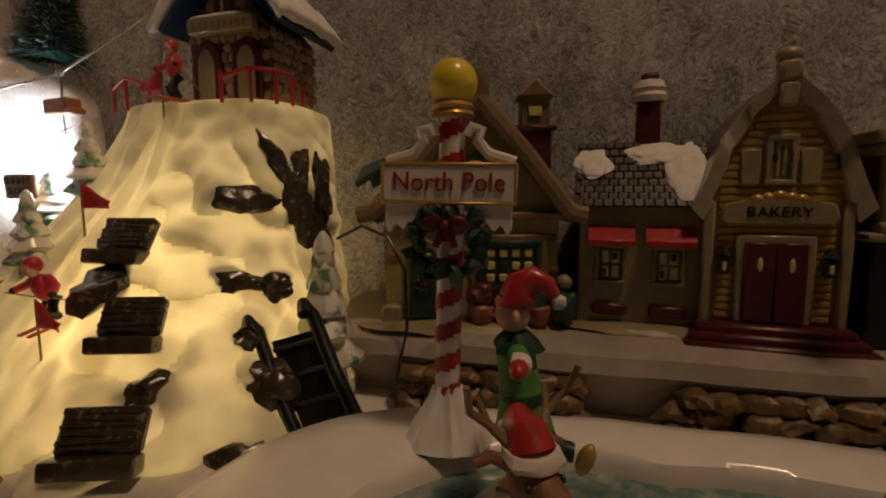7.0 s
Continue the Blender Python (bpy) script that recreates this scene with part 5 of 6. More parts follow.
def santa(bm):
    round_base(bm, 0.0190, 2)
    # straight standing leg in front, the other kicked back
    tube(bm, [(0.0045, -0.0032, 0.0135), (0.0040, -0.0032, 0.020), (0.0022, -0.0028, 0.028), (0.0010, -0.0020, 0.038)], lambda t: 0.0040 + 0.0018 * t, 12, mi=0)
    tube(bm, [(-0.0128, 0.0040, 0.0195), (-0.0095, 0.0040, 0.0235), (-0.0050, 0.0035, 0.0290), (-0.0010, 0.0025, 0.038)], lambda t: 0.0038 + 0.0020 * t, 12, mi=0)
    blob(bm, (0.0065, -0.0032, 0.0112), (0.0078, 0.0034, 0.0030), mi=1)
    box(bm, (0.0068, -0.0032, 0.0088), (0.0160, 0.0010, 0.0020), bevel=0.0004, mi=4)
    blob(bm, (-0.0168, 0.0042, 0.0158), (0.0040, 0.0033, 0.0064), rot=pose(0, 0, 0, 0, -24, 0), mi=1)
    box(bm, (-0.0212, 0.0042, 0.0152), (0.0014, 0.0010, 0.0135), rot=pose(0, 0, 0, 0, -24, 0), bevel=0.0004, mi=4)
    blob(bm, (0.0045, -0.0032, 0.0160), (0.0052, 0.0050, 0.0028), mi=2, rough=0.35, sub=3)
    blob(bm, (-0.0130, 0.0040, 0.0200), (0.0048, 0.0048, 0.0032), rot=pose(0, 0, 0, 0, 40, 0), mi=2, rough=0.35, sub=3)
    # coat with a bulging belly, narrowing to the shoulders
    ring_skin(bm, [(-0.0004, 0, 0.0345, 0.0122, 0.0105), (-0.0004, 0, 0.0370, 0.0126, 0.0106), (0.0006, 0, 0.0420, 0.0118, 0.0098), (0.0016, 0, 0.0470, 0.0112, 0.0094), (0.0014, 0, 0.0530, 0.0108, 0.0096), (0.0000, 0, 0.0590, 0.0094, 0.0094), (-0.0016, 0, 0.0640, 0.0072, 0.0080), (-0.0022, 0, 0.0675, 0.0048, 0.0052)], 22, 0, 0.06)
    ring_skin(bm, [(-0.0004, 0, 0.0322, 0.0124, 0.0108), (-0.0004, 0, 0.0332, 0.0134, 0.0118), (-0.0004, 0, 0.0352, 0.0136, 0.0120), (-0.0004, 0, 0.0366, 0.0124, 0.0108)], 24, 2, 0.22, 3)
    ring_skin(bm, [(0.0012, 0, 0.0452, 0.0117, 0.0098), (0.0012, 0, 0.0458, 0.0121, 0.0102), (0.0014, 0, 0.0480, 0.0120, 0.0101), (0.0014, 0, 0.0486, 0.0114, 0.0096)], 22, 1)
    box(bm, (0.0134, 0, 0.0469), (0.0012, 0.0046, 0.0034), bevel=0.0004, mi=4)
    tube(bm, [(0.0122, 0, 0.0360), (0.0124, 0, 0.0420), (0.0130, 0, 0.0475), (0.0120, 0, 0.0540), (0.0090, 0, 0.0600)], 0.0018, 8, mi=2)
    # arms clasped behind the back
    for sy in (-1, 1):
        tube(bm, [(-0.0016, sy * 0.0066, 0.0638), (-0.0038, sy * 0.0102, 0.0575), (-0.0062, sy * 0.0108, 0.0515), (-0.0110, sy * 0.0078, 0.0462), (-0.0142, sy * 0.0034, 0.0440)], lambda t: 0.0042 - 0.0010 * t, 12, mi=0)
        blob(bm, (-0.0136, sy * 0.0044, 0.0446), (0.0030, 0.0034, 0.0036), mi=2, rough=0.35, sub=3)
    blob(bm, (-0.0158, 0, 0.0432), (0.0028, 0.0036, 0.0032), mi=3)
    # head tipped back, long wavy beard, cap falling behind
    blob(bm, (0.0016, 0, 0.0752), (0.0052, 0.0052, 0.0058), mi=3, sub=3)
    blob(bm, (0.0070, 0, 0.0762), (0.0014, 0.0013, 0.0012), mi=3)
    for sy in (-1, 1):
        blob(bm, (0.0052, sy * 0.0026, 0.0748), (0.0018, 0.0017, 0.0015), mi=3)
        blob(bm, (0.0058, sy * 0.0022, 0.0728), (0.0020, 0.0026, 0.0012), rot=pose(0, 0, 0, sy * 24, 0, 0), mi=2, rough=0.4, seed=sy)
    for k, (x, z, w, h) in enumerate(((0.0058, 0.0695, 0.0048, 0.0050), (0.0080, 0.0655, 0.0046, 0.0052), (0.0098, 0.0608, 0.0036, 0.0050), (0.0110, 0.0570, 0.0022, 0.0034))):
        blob(bm, (x, 0, z), (w, w * 1.15, h), rot=pose(0, 0, 0, 0, -14, 0), mi=2, rough=0.5, seed=k * 1.7, sub=3)
    blob(bm, (-0.0028, 0, 0.0716), (0.0050, 0.0060, 0.0062), mi=2, rough=0.45, seed=5, sub=3)
    ring_skin(bm, [(0.0002, 0, 0.0778, 0.0058, 0.0060), (-0.0002, 0, 0.0790, 0.0064, 0.0065), (-0.0008, 0, 0.0806, 0.0058, 0.0060)], 18, 2, 0.3, 2)
    tube(bm, [(-0.0006, 0, 0.0796), (-0.0018, 0, 0.0830), (-0.0048, 0, 0.0846), (-0.0082, 0, 0.0822), (-0.0098, 0, 0.0770), (-0.0100, 0, 0.0735)], lambda t: 0.0058 - 0.0030 * t, 12, mi=0)
    blob(bm, (-0.0101, 0, 0.0712), (0.0024, 0.0024, 0.0024), mi=2, rough=0.3)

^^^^

Repeat the material above word for word and skip every image in it.

7.0 s
Continue the Blender Python (bpy) script that recreates this scene with part 5 of 6. More parts follow.
def santa(bm):
    round_base(bm, 0.0190, 2)
    # straight standing leg in front, the other kicked back
    tube(bm, [(0.0045, -0.0032, 0.0135), (0.0040, -0.0032, 0.020), (0.0022, -0.0028, 0.028), (0.0010, -0.0020, 0.038)], lambda t: 0.0040 + 0.0018 * t, 12, mi=0)
    tube(bm, [(-0.0128, 0.0040, 0.0195), (-0.0095, 0.0040, 0.0235), (-0.0050, 0.0035, 0.0290), (-0.0010, 0.0025, 0.038)], lambda t: 0.0038 + 0.0020 * t, 12, mi=0)
    blob(bm, (0.0065, -0.0032, 0.0112), (0.0078, 0.0034, 0.0030), mi=1)
    box(bm, (0.0068, -0.0032, 0.0088), (0.0160, 0.0010, 0.0020), bevel=0.0004, mi=4)
    blob(bm, (-0.0168, 0.0042, 0.0158), (0.0040, 0.0033, 0.0064), rot=pose(0, 0, 0, 0, -24, 0), mi=1)
    box(bm, (-0.0212, 0.0042, 0.0152), (0.0014, 0.0010, 0.0135), rot=pose(0, 0, 0, 0, -24, 0), bevel=0.0004, mi=4)
    blob(bm, (0.0045, -0.0032, 0.0160), (0.0052, 0.0050, 0.0028), mi=2, rough=0.35, sub=3)
    blob(bm, (-0.0130, 0.0040, 0.0200), (0.0048, 0.0048, 0.0032), rot=pose(0, 0, 0, 0, 40, 0), mi=2, rough=0.35, sub=3)
    # coat with a bulging belly, narrowing to the shoulders
    ring_skin(bm, [(-0.0004, 0, 0.0345, 0.0122, 0.0105), (-0.0004, 0, 0.0370, 0.0126, 0.0106), (0.0006, 0, 0.0420, 0.0118, 0.0098), (0.0016, 0, 0.0470, 0.0112, 0.0094), (0.0014, 0, 0.0530, 0.0108, 0.0096), (0.0000, 0, 0.0590, 0.0094, 0.0094), (-0.0016, 0, 0.0640, 0.0072, 0.0080), (-0.0022, 0, 0.0675, 0.0048, 0.0052)], 22, 0, 0.06)
    ring_skin(bm, [(-0.0004, 0, 0.0322, 0.0124, 0.0108), (-0.0004, 0, 0.0332, 0.0134, 0.0118), (-0.0004, 0, 0.0352, 0.0136, 0.0120), (-0.0004, 0, 0.0366, 0.0124, 0.0108)], 24, 2, 0.22, 3)
    ring_skin(bm, [(0.0012, 0, 0.0452, 0.0117, 0.0098), (0.0012, 0, 0.0458, 0.0121, 0.0102), (0.0014, 0, 0.0480, 0.0120, 0.0101), (0.0014, 0, 0.0486, 0.0114, 0.0096)], 22, 1)
    box(bm, (0.0134, 0, 0.0469), (0.0012, 0.0046, 0.0034), bevel=0.0004, mi=4)
    tube(bm, [(0.0122, 0, 0.0360), (0.0124, 0, 0.0420), (0.0130, 0, 0.0475), (0.0120, 0, 0.0540), (0.0090, 0, 0.0600)], 0.0018, 8, mi=2)
    # arms clasped behind the back
    for sy in (-1, 1):
        tube(bm, [(-0.0016, sy * 0.0066, 0.0638), (-0.0038, sy * 0.0102, 0.0575), (-0.0062, sy * 0.0108, 0.0515), (-0.0110, sy * 0.0078, 0.0462), (-0.0142, sy * 0.0034, 0.0440)], lambda t: 0.0042 - 0.0010 * t, 12, mi=0)
        blob(bm, (-0.0136, sy * 0.0044, 0.0446), (0.0030, 0.0034, 0.0036), mi=2, rough=0.35, sub=3)
    blob(bm, (-0.0158, 0, 0.0432), (0.0028, 0.0036, 0.0032), mi=3)
    # head tipped back, long wavy beard, cap falling behind
    blob(bm, (0.0016, 0, 0.0752), (0.0052, 0.0052, 0.0058), mi=3, sub=3)
    blob(bm, (0.0070, 0, 0.0762), (0.0014, 0.0013, 0.0012), mi=3)
    for sy in (-1, 1):
        blob(bm, (0.0052, sy * 0.0026, 0.0748), (0.0018, 0.0017, 0.0015), mi=3)
        blob(bm, (0.0058, sy * 0.0022, 0.0728), (0.0020, 0.0026, 0.0012), rot=pose(0, 0, 0, sy * 24, 0, 0), mi=2, rough=0.4, seed=sy)
    for k, (x, z, w, h) in enumerate(((0.0058, 0.0695, 0.0048, 0.0050), (0.0080, 0.0655, 0.0046, 0.0052), (0.0098, 0.0608, 0.0036, 0.0050), (0.0110, 0.0570, 0.0022, 0.0034))):
        blob(bm, (x, 0, z), (w, w * 1.15, h), rot=pose(0, 0, 0, 0, -14, 0), mi=2, rough=0.5, seed=k * 1.7, sub=3)
    blob(bm, (-0.0028, 0, 0.0716), (0.0050, 0.0060, 0.0062), mi=2, rough=0.45, seed=5, sub=3)
    ring_skin(bm, [(0.0002, 0, 0.0778, 0.0058, 0.0060), (-0.0002, 0, 0.0790, 0.0064, 0.0065), (-0.0008, 0, 0.0806, 0.0058, 0.0060)], 18, 2, 0.3, 2)
    tube(bm, [(-0.0006, 0, 0.0796), (-0.0018, 0, 0.0830), (-0.0048, 0, 0.0846), (-0.0082, 0, 0.0822), (-0.0098, 0, 0.0770), (-0.0100, 0, 0.0735)], lambda t: 0.0058 - 0.0030 * t, 12, mi=0)
    blob(bm, (-0.0101, 0, 0.0712), (0.0024, 0.0024, 0.0024), mi=2, rough=0.3)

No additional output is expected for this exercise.